When the same parameter appears at multiple levels, the precedence order is:

1. **Command-line arguments** (highest priority)
2. **Source-level settings** in the ``data`` section
3. **Target-level settings** in the ``target`` section (lowest priority)

This allows you to set global defaults in ``target`` and override them for specific
sources or via command line.

Usage
^^^^^

.. code-block:: python

    aqua drop <options>

**Options:** these override the configuration file options.

.. note::

    The configuration file (``-c/--config``) is optional. When omitted, DROP runs in CLI-only mode
    and requires ``--outdir``, ``--model``, ``--exp``, ``--source``, and ``--var`` to be provided
    on the command line. Parameters that accept complex structures (``region``, ``stat_kwargs``,
    ``compact``, ``exclude_incomplete``) are available only through the configuration file.

.. option:: -c CONFIG, --config CONFIG

    Set up a specific configuration file

.. option:: -d, --definitive

    Run the code and produce the data (a dry-run will take place if this flag is missing)

.. option:: -f, --fix

    Set up the Reader fixing capabilities (default: True)

.. option:: -w, --workers

    Set up the number of dask workers (default: 1, i.e. dask disabled)

.. option:: -l, --loglevel

    Set up the logging level.

.. option:: -o, --overwrite

    Overwrite existing data (default: WARNING).

.. option:: --monitoring

    Enable a single chunk run to produce the html dask performance report. Dask should be activated.

.. option:: --catalog-entry {yes,no,only}

    Controls catalog entry behaviour (default: ``yes``):

    - ``yes``: write data **and** create/update the catalog entry (default behaviour).
    - ``no``: write data but **skip** catalog creation (useful when catalog management is handled separately or for icechunk-based runs).
    - ``only``: **skip data writing** and only create/update the catalog entry (replaces the former ``--only-catalog`` flag).

.. option:: --rebuild

    This option will force the rebuilding of the areas and weights files for the regridding.
    If multiple variables or members are present in the configuration, this will be done only once.

.. option:: --stat

    Statistic to be computed (default: 'mean').
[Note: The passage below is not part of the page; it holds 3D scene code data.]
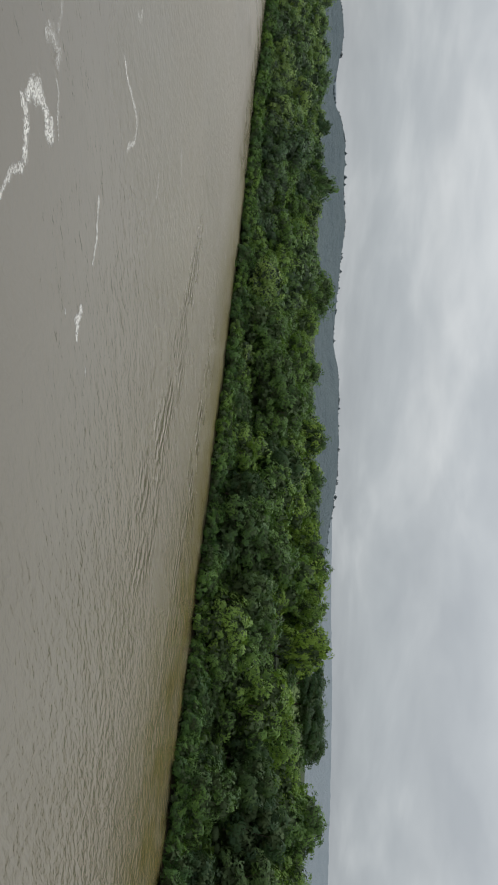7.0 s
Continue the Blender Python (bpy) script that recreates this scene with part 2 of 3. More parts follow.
def ground_material():
    m, nt, b = material("bank_soil_and_undergrowth", 0.9, 0.2)
    p = world_place(nt)
    a = noise_node(nt, 0.9, 5, p, 0.6)
    c = noise_node(nt, 0.06, 3, p)
    fine = noise_node(nt, 6, 3, p, 0.7)
    green = ramp_node(nt, a.outputs["Fac"], [(0.3, (0.015, 0.026, 0.009)), (0.5, (0.03, 0.05, 0.013)), (0.72, (0.05, 0.08, 0.02))])
    soil = ramp_node(nt, a.outputs["Fac"], [(0.3, (0.02, 0.018, 0.01)), (0.7, (0.055, 0.046, 0.026))])
    sep = nt.nodes.new("ShaderNodeSeparateXYZ")
    nt.links.new(p, sep.inputs[0])
    wet = range_node(nt, math_node(nt, "ADD", sep.outputs[2], math_node(nt, "MULTIPLY", c.outputs["Fac"], 0.8)), 0.5, 1.3)
    grass = ramp_node(nt, a.outputs["Fac"], [(0.3, (0.075, 0.125, 0.024)), (0.7, (0.125, 0.185, 0.04))])
    flat = math_node(nt, "MULTIPLY", range_node(nt, sep.outputs[2], 10.3, 11.2), range_node(nt, sep.outputs[0], 0.0, 20.0))
    cover = mix_rgb(nt, flat, green.outputs[0], grass.outputs[0])
    nt.links.new(mix_rgb(nt, wet, soil.outputs[0], cover), b.inputs["Base Color"])
    bump = nt.nodes.new("ShaderNodeBump")
    bump.inputs["Strength"].default_value, bump.inputs["Distance"].default_value = 0.8, 0.15
    nt.links.new(fine.outputs["Fac"], bump.inputs["Height"])
    nt.links.new(bump.outputs[0], b.inputs["Normal"])
    return m


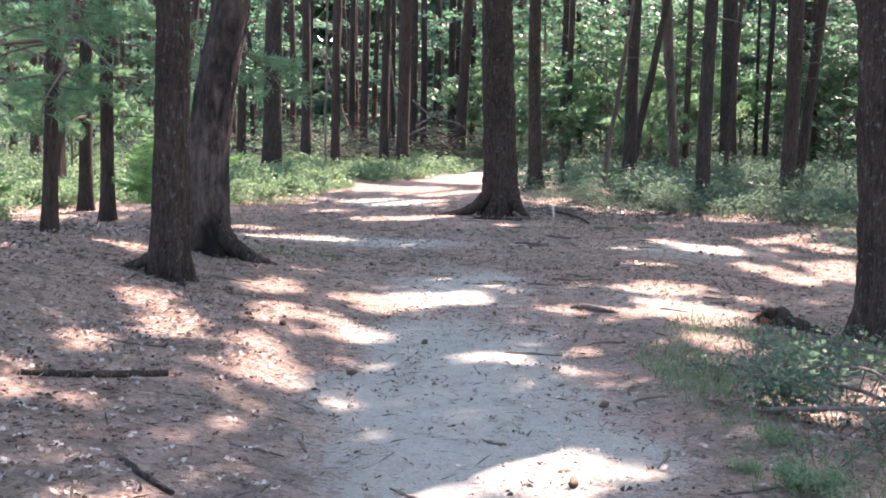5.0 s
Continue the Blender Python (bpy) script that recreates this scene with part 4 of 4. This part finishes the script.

Options: 'mean', 'std', 'max', 'min', 'sum', 'histogram'.

.. option:: --frequency

    Frequency of the DROP output (default: as the original data)

.. option:: --resolution

    Resolution of the DROP output (default: as the original data)

.. option:: --realization

    Which realization (e.g. ensemble member) to use for the DROP output (default: 'r1')

.. option:: --startdate

    Start date for the DROP output (default: as the original data).
    Accepted format: 'YYYY-MM-DDT00:00:00'

.. option:: --enddate

    End date for the DROP output (default: as the original data).
    Accepted format: 'YYYY-MM-DDT23:00:00'

.. option:: --engine

    The engine used for the GSV retrieval, options are 'fdb' (default) and 'polytope'.

.. option:: --driver

    Output format for DROP files: ``netcdf`` (default), ``zarr``, or ``icechunk``.
    ``icechunk`` is experimental and does not support catalog integration.

.. option:: --outdir OUTDIR

    Output directory. Overrides ``paths.outdir`` from the configuration file.
    Required when running without a configuration file.

.. option:: --tmpdir TMPDIR

    Temporary directory. Overrides ``paths.tmpdir`` from the configuration file.
    Falls back to ``--outdir`` when not specified.

.. option:: --no-validate

    Skip the pre-run integrity check on existing output files. Speeds up startup for large datasets.

.. option:: --catalog CATALOG

    Catalog to process. Use together with ``--model``, ``--exp`` and ``--source`` to narrow the run
    to a specific triplet instead of looping over the full ``data`` section.

.. option:: -m MODEL, --model MODEL

    Model to process. Use together with ``--exp`` and ``--source``.

.. option:: -e EXP, --exp EXP

    Experiment to process. Use together with ``--model`` and ``--source``.

.. option:: -s SOURCE, --source SOURCE

    Source to process. Use together with ``--model`` and ``--exp``.

.. option:: -v VAR, --var VAR

    Single variable to process. Use together with ``--source``.

**Examples:**

Process data to create monthly 1° resolution output:

.. code-block:: bash

    aqua drop -c drop_config.yaml -d -w 4

Generate daily data at 0.25° resolution with 8 workers:

.. code-block:: bash

    aqua drop -c drop_config.yaml -d -w 8 --resolution r25 --frequency daily

.. warning ::

    Keep in mind that this script is ideally submitted via batch to a HPC node,
    so that a template for SLURM is also available in the same directory (``.aqua/templates/drop/drop-submitter.tmpl``).
    Be aware that although the computation is split among different months, the memory consumption of loading very big data
    is a limiting factor, so that unless you have very fat node it is unlikely you can use more than 16 workers.

**Output:**

After processing, new catalog entries are automatically created following the naming
convention described above, allowing immediate access to your processed data.

Parallel DROP tool
^^^^^^^^^^^^^^^^^^

Using DROP can be a memory-intensive task, that cannot be easily parallelized within a single job.
For processing multiple variables or large datasets, use the parallel execution script
``cli_drop_parallel_slurm.py`` to submit multiple SLURM jobs simultaneously:

.. code-block:: bash

    ./cli_drop_parallel_slurm.py -c drop_config.yaml -d -w 4 -p 4

This processes data using 4 workers per node with up to 4 concurrent SLURM jobs.
It builds on Jinja2 template replacement from a typical SLURM script `aqua_drop.j2`.
For now it is configured only to be run on LUMI but further development should allow for
larger portability.

A ``-s`` option to call the run via container instead of using the local installation.

.. warning ::

    Use with caution. This script rapidly submits tens of jobs to the SLURM scheduler!